What to pay: There's a good range of prices -- everything from about $20 for a skinny stack ring on up.
This tiny but attractive shop carries paintings, craft items (glass art, ceramics, wood, mobiles), and some very handsome jewelry. Their preference is for the angular, but they have a surprisingly varied selection (be sure to go through the drawers of the jewelry case!); so if you want to buy a special present for someone, you're likely to find an item that they'll love, whatever their tastes.
What to pay: Prices are good for what you get -- they have everything from $35 glass paperweights to multi-hundreds-of-dollars jewelry.
This is a combination store of practically everything you can possibly think of. Primarily, it is an antique store, but there is also furniture, books, collectibles, and anything else you may be seeking. I found a few things here to finish a couple of my collections. Prices vary, so check around within the store, because there may be more than one.
This is a coin collector's shop. The owner has a few antiques, but a lot of the stuff I saw was nothing but junk. He has old indian arrowheads for sale, gold nuggets, and a few bowie knifes. However, the owner is very nice, and seems to be very respectable.
I needed to obtain some coins for my collection, and he was willing to trade me instead of having me fork out much money. I managed to almost finish my collection because of him. I also bought a few 2005 Silver Eagles from him, at a good price too!

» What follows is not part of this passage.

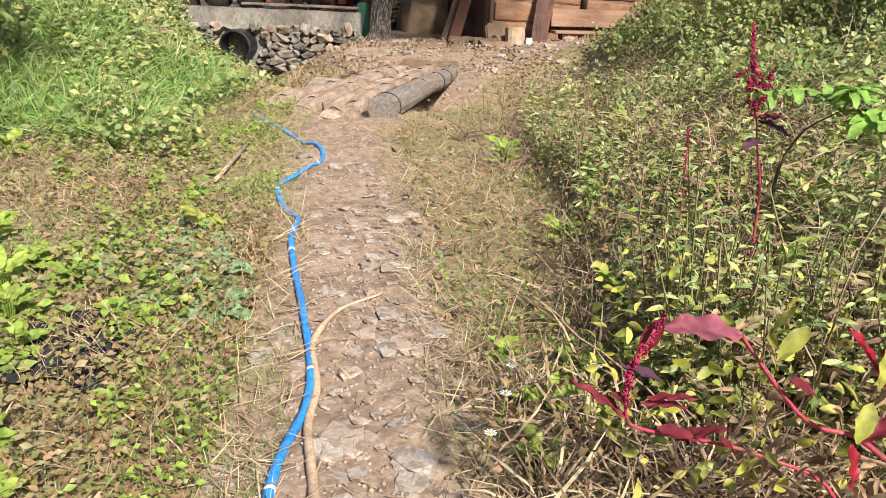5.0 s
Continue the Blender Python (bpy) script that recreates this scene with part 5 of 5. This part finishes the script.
weed_stand("standing_weeds", "low leafy weeds on the flat ground", 420, (-4.2, -0.6, 1.0, 6.5), lambda x, y: (off_path(x, y) > 0.25), (0.06, 0.2), (0.04, 0.08), LEAF4, G_WEED, 9)
weed_stand("standing_weeds", "fading reddish weeds on the flat ground", 420, (-4.2, -0.6, 1.6, 6.5), lambda x, y: (off_path(x, y) > 0.25), (0.06, 0.22), (0.03, 0.06), LEAF4, G_MUTED, 11)
weed_stand("standing_weeds", "leafy weeds on the high bank", 500, (-6.0, -2.2, 5, 9.5), lambda x, y: (off_path(x, y) > 1.2), (0.2, 0.5), (0.06, 0.12), LEAF4, G_VINE)

scatter("leaf_litter", "brown leaf litter over the yard and ditch", 5200, (-4.2, 3.0, 8.0, 13.7), lambda x, y: (y > 11.3) | (off_path(x, y) > 0.3), (0.03, 0.09), LEAF4, BROWNLEAF, 0.1, 0.012, 0.8, (1.9, 0.6, 0.2), "leaves")
grass_tufts("dead_grass", "brown dead grass hanging into the ditch", 260, (-3.9, -1.3, 8.3, 12.6), lambda x, y: (x < -1.25 - 0.0 * y), 16, (0.15, 0.38), STRAW)
grass_tufts("dead_grass", "matted dead grass under the amaranths", 170, (0.5, 2.0, 0.75, 2.2), lambda x, y: (off_path(x, y) > 0.1), 20, (0.12, 0.34), STRAW)
scatter("straw", "fine broken straw under the amaranths", 3500, (0.3, 2.0, 0.6, 2.2), lambda x, y: (off_path(x, y) > -0.1), (0.05, 0.16), BLADE, STRAW, 0.12, 0.01, 0.7, None, "straw", 0.04)


# ---- stones of the path ----
def path_stones():
    pr = random.Random(31)
    shapes = []
    for k in range(10):
        bm = bmesh.new()
        bmesh.ops.create_icosphere(bm, subdivisions=1, radius=0.5)
        for v in bm.verts:
            v.co += noise.noise_vector(v.co * 1.7 + Vector((k * 3.1, 0, 0))) * 0.28
            v.co.z = max(-0.3, min(0.3, v.co.z)) * 0.55
        me = bpy.data.meshes.new("stone")
        bm.to_mesh(me)
        bm.free()
        me.materials.append(PEBBLE if k % 3 else PALESTONE)
        shapes.append(me)
    bed = thing("path_stones", "loose flat grey and tan stones trodden into the path", "stones", kind="structure")
    made = 0
    while made < 290:
        y = 0.75 + 4.2 * pr.random() ** 1.8
        x = float(np.interp(y, PATH_Y, PATH_X)) + pr.gauss(0.1, 0.2)
        s = pr.choice([0.025, 0.03, 0.035, 0.04, 0.05, 0.06, 0.08, 0.1])
        ob = new("stone", pr.choice(shapes))
        ob.parent = bed
        ob.matrix_world = Matrix.Translation((x, y, gz1(x, y) + 0.006)) @ Matrix.Rotation(pr.uniform(0, 6.28), 4, "Z") @ Matrix.Diagonal((s * pr.uniform(0.8, 1.6), s, s * pr.uniform(0.5, 0.95), 1))
        made += 1
    # a few larger flat ones
    for x, y, s in ((0.06, 1.72, 0.15), (0.2, 1.25, 0.12), (0.3, 1.0, 0.13), (0.36, 1.1, 0.1), (0.42, 0.98, 0.16), (-0.32, 1.2, 0.12), (-0.25, 1.5, 0.1), (0.25, 1.55, 0.1), (-0.1, 2.6, 0.12)):
        ob = new("stone", shapes[int(s * 100) % 10])
        ob.parent = bed
        ob.matrix_world = Matrix.Translation((x, y, gz1(x, y) + 0.004)) @ Matrix.Rotation(pr.uniform(0, 6.28), 4, "Z") @ Matrix.Diagonal((s * 1.3, s, s * 0.35, 1))
    # broken stones on the slope below the cottage and in the ditch
    slope = thing("slope_stones", "broken tan and grey stones lying on the earth slope below the cottage", "stones", kind="structure")
    for k in range(110):
        x, y = pr.uniform(-2.8, 2.3), pr.uniform(10.0, 13.2)
        if abs(x + 0.6) < 0.75 and y < 11.9:
            continue
        s = pr.choice([0.07, 0.09, 0.1, 0.13, 0.16, 0.22])
        ob = new("stone", pr.choice(shapes))
        ob.parent = slope
        ob.matrix_world = Matrix.Translation((x, y, gz1(x, y) + 0.01)) @ Matrix.Rotation(pr.uniform(0, 6.28), 4, "Z") @ Matrix.Rotation(pr.uniform(-0.4, 0.4), 4, "X") @ Matrix.Diagonal((s * pr.uniform(0.8, 1.5), s, s * pr.uniform(0.9, 1.8), 1))
    # gravel, and clods round the bridge and the yard
    n = 7000
    y = 0.6 + 12.6 * rng.uniform(0, 1, n) ** 1.4
    x = np.interp(y, PATH_Y, PATH_X) + rng.normal(0, 0.75, n) * np.interp(y, PATH_Y, PATH_W)
    w = np.stack([x, y, land(x, y)], -1)
    tagged(bulk("gravel", w, ways(n, 0), rng.uniform(0.006, 0.022, n), BEAD, PEBBLE, jitter=0.6), "fine gravel and crumbled stone on the path", "gravel", kind="stuff")
    n = 260
    x, y = rng.uniform(-2.6, 2.2, n), rng.uniform(10.2, 13.2, n)
    w = np.stack([x, y, land(x, y)], -1)
    tagged(bulk("rubble", w, ways(n, 0), rng.uniform(0.03, 0.11, n), BEAD, PEBBLE, jitter=0.6), "broken stones and clods on the bank below the cottage", "rubble", kind="stuff")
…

He has coins from practically everywhere in the world, and has so many contacts, he can put you up with someone who has something you are looking for in case he doesn't have it. If you are a coin collector passing through, stop in and see what he has to offer.
What to buy: Coins mostly...some paper money as well.
Everything from camping, hiking, fishing, exercise equipment, etc. It's all here! Used to be called Galyans...now called Dick's Sporting Goods.
What to buy: Tents, Yoga Mats, baseball gloves, ski goggles, (you get the picture...basically everything).
What to pay: Dick's has very good quality stuff, but expect to pay a little higher than average prices than you normally would.
This shop is just like Galyans, but not as expensive; especially if you go through the REI outlet. If you go online to the REI outlet link below, you can order what you want or need at the outlet price, and then turn around and pick it up at the REI store! Just remember....if you go through the REI outlet, it is cheaper than going through the actual store.
What to buy: Camping, rockclimbing, and other outdoors equipment.
What to pay: Expect to pay average, unless you go online to the REI Outlet. (Be sure you click on the REI Outlet tab).
Everything from Borders to JC Penney. This is the best mall to go to if you are a mall going type of person. There is also a second mall, called Citadel Mall, but I haven't been there yet to check it out. Chapel Hills Mall even has an indoor ice skating rink.
What to buy: Everything you could possibly think of.
This is an area of Colorado Springs called "Old Colorado City." It was a thriving city in the 1800's; today it is full of shops and restaurants. Everything from custom made rustic wood furniture to military surplus, this place has it all.
What to buy: Anything you want.
What to pay: Prices depend on the store you are in.
Cute little store where they sell imports from Sweden. They do carry some Swedish candy etc. so you Swedes abroad can satisfy your cravings. If you speak Swedish, ask for the owner, he speaks Swedish (with a heavy American accent) and he would be happy to chat with you for a while!
Colorado Springs does not lack in the shopping department! All along Academy Boulevard are numerous malls and shopping centers. What I liked was that you were not limited to one store owner's high price for an item, you had many similar shops to "price" compare with. The boulevard is busy with traffic, so shop early.
What to pay: Colorado is not overly expensive if you're away from the tourist and resort areas.